* [DATA]
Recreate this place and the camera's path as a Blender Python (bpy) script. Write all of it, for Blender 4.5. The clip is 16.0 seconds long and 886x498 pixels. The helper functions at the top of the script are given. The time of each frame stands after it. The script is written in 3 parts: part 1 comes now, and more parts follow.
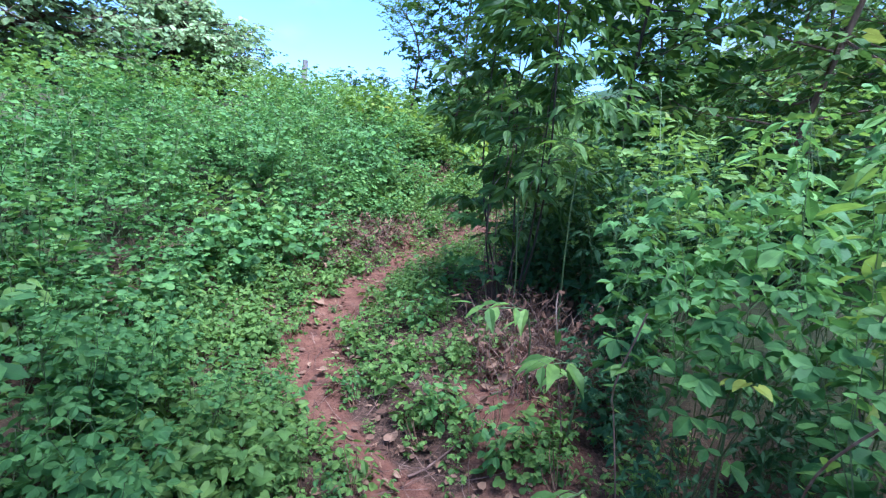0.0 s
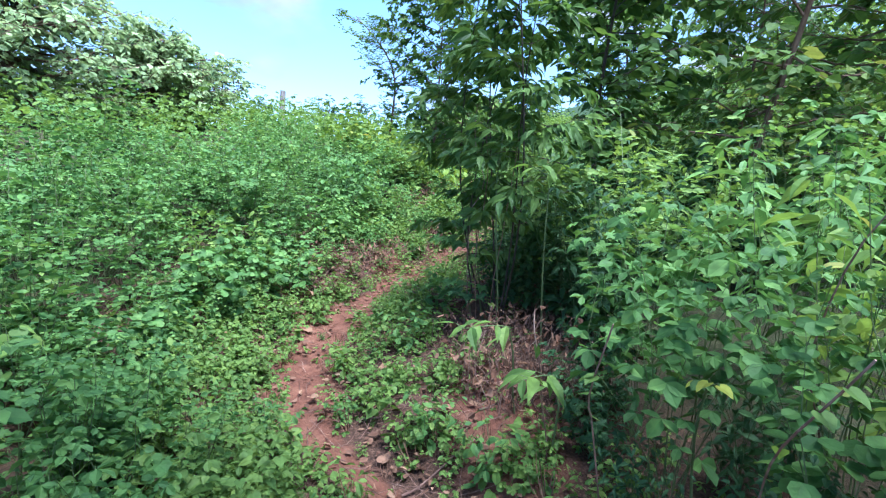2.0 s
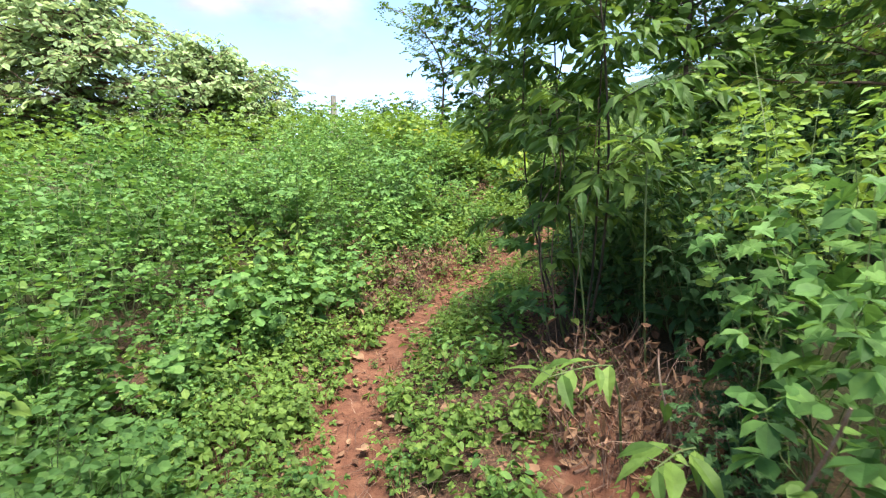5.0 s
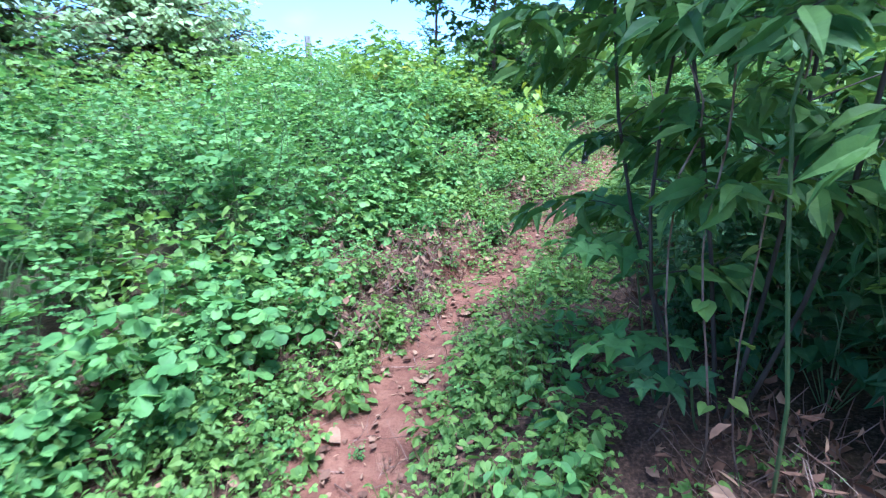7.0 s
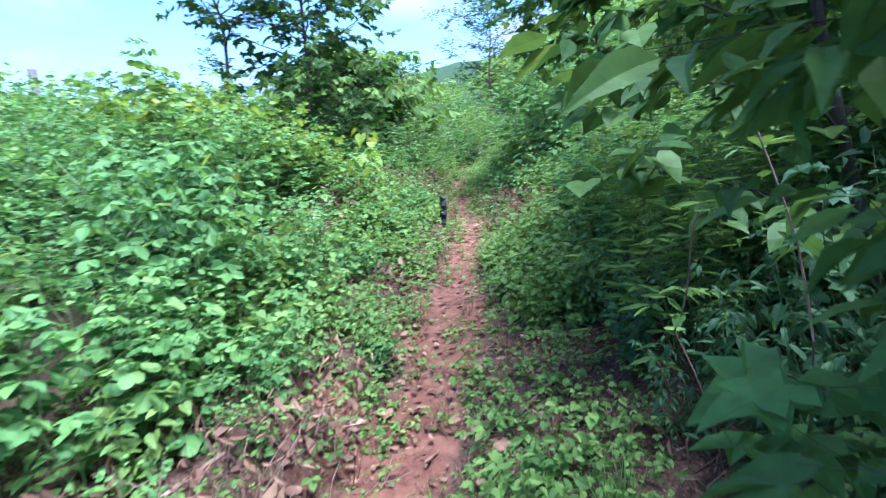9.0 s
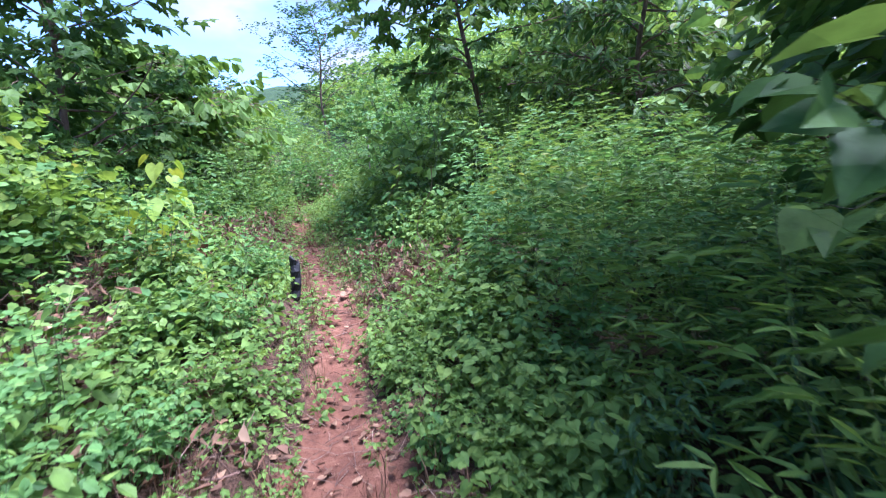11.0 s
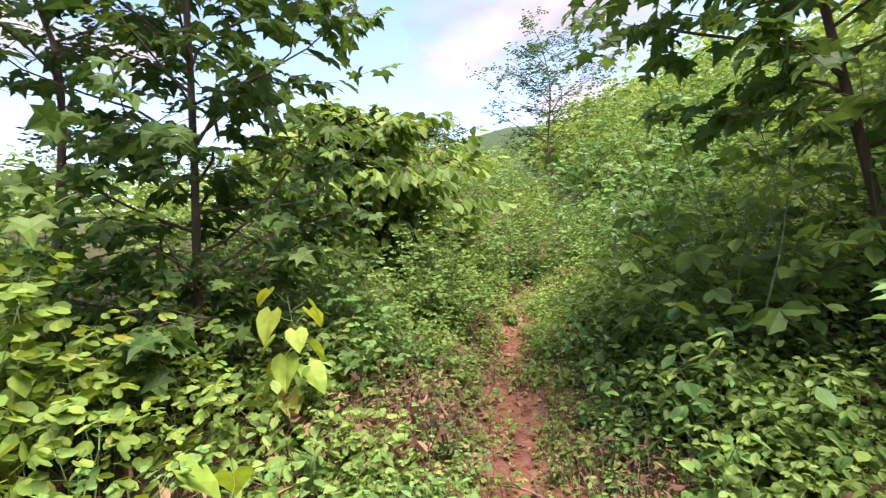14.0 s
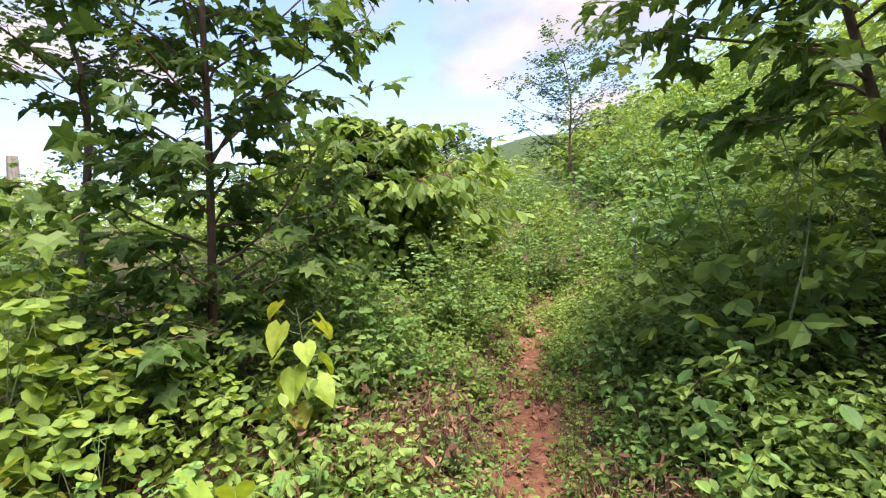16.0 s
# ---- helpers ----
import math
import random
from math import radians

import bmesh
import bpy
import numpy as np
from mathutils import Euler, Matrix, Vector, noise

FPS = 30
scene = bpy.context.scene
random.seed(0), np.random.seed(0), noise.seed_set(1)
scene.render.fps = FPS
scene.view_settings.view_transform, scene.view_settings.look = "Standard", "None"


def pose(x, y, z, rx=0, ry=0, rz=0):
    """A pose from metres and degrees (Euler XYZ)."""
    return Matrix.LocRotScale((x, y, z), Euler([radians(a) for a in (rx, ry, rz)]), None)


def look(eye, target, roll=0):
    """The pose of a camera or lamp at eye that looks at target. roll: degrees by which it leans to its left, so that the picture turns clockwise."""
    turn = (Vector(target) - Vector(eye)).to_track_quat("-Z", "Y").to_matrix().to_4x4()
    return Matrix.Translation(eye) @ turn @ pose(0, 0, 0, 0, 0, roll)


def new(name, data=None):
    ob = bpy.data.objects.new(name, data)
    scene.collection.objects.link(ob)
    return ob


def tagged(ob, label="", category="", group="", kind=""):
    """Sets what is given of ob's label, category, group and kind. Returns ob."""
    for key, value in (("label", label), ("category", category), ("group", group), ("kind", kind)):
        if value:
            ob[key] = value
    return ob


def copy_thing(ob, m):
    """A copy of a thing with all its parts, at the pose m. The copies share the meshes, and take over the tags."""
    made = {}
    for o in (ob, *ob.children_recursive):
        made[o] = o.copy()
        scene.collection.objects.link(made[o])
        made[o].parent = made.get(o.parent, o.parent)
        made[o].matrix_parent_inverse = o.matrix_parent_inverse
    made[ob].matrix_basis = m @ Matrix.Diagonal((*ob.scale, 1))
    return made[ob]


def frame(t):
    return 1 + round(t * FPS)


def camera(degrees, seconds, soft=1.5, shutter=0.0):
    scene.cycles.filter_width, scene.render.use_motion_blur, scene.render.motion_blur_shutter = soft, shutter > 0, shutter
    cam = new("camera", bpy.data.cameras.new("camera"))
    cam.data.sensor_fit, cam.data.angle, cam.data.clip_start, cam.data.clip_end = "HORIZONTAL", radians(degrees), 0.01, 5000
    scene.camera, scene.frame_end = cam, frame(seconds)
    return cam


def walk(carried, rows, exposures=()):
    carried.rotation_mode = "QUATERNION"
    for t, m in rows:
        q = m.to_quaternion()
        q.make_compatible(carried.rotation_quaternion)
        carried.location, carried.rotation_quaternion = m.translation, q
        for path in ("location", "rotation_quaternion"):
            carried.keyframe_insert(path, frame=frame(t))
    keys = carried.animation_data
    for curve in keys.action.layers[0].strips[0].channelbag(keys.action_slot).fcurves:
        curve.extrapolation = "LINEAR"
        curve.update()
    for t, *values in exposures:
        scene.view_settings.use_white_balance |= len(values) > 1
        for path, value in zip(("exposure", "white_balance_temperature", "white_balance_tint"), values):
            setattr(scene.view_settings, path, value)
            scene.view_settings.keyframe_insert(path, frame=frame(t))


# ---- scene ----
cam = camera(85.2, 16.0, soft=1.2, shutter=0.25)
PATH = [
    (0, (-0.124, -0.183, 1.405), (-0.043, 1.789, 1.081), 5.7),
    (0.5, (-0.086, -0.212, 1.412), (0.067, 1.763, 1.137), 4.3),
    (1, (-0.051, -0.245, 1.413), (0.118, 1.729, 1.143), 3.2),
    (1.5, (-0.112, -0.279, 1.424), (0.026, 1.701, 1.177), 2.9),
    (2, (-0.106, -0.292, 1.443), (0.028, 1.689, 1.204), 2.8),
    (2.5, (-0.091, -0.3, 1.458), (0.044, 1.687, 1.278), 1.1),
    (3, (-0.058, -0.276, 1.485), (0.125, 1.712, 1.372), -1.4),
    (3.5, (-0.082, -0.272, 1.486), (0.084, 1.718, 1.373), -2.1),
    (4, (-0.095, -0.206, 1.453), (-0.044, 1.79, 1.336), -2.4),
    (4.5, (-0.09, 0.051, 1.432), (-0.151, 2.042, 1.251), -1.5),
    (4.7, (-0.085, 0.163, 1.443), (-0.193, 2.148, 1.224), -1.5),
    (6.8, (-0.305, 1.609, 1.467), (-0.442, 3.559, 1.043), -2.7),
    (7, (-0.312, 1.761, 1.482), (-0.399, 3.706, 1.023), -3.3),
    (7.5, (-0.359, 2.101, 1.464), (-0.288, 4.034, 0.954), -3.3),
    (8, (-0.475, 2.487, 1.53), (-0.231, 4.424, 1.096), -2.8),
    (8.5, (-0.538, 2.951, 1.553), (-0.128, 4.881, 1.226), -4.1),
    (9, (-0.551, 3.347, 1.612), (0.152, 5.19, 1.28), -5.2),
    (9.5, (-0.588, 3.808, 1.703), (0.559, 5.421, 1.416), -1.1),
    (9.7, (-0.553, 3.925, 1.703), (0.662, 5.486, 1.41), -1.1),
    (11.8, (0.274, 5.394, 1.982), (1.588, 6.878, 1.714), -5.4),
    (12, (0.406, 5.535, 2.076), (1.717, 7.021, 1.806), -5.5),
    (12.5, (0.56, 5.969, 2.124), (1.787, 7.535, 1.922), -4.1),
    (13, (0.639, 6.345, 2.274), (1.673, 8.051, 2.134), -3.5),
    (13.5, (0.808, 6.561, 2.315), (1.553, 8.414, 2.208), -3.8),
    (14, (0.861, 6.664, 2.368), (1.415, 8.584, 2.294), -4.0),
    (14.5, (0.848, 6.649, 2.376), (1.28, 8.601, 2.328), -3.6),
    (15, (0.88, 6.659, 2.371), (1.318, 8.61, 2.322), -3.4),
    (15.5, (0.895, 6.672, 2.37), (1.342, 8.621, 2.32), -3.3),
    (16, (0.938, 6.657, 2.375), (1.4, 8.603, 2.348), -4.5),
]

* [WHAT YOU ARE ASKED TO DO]
Filter the listing above by the word "rows"; copy each line that passes.

* [COMPLETE RESPONSE]
def walk(carried, rows, exposures=()):
    for t, m in rows:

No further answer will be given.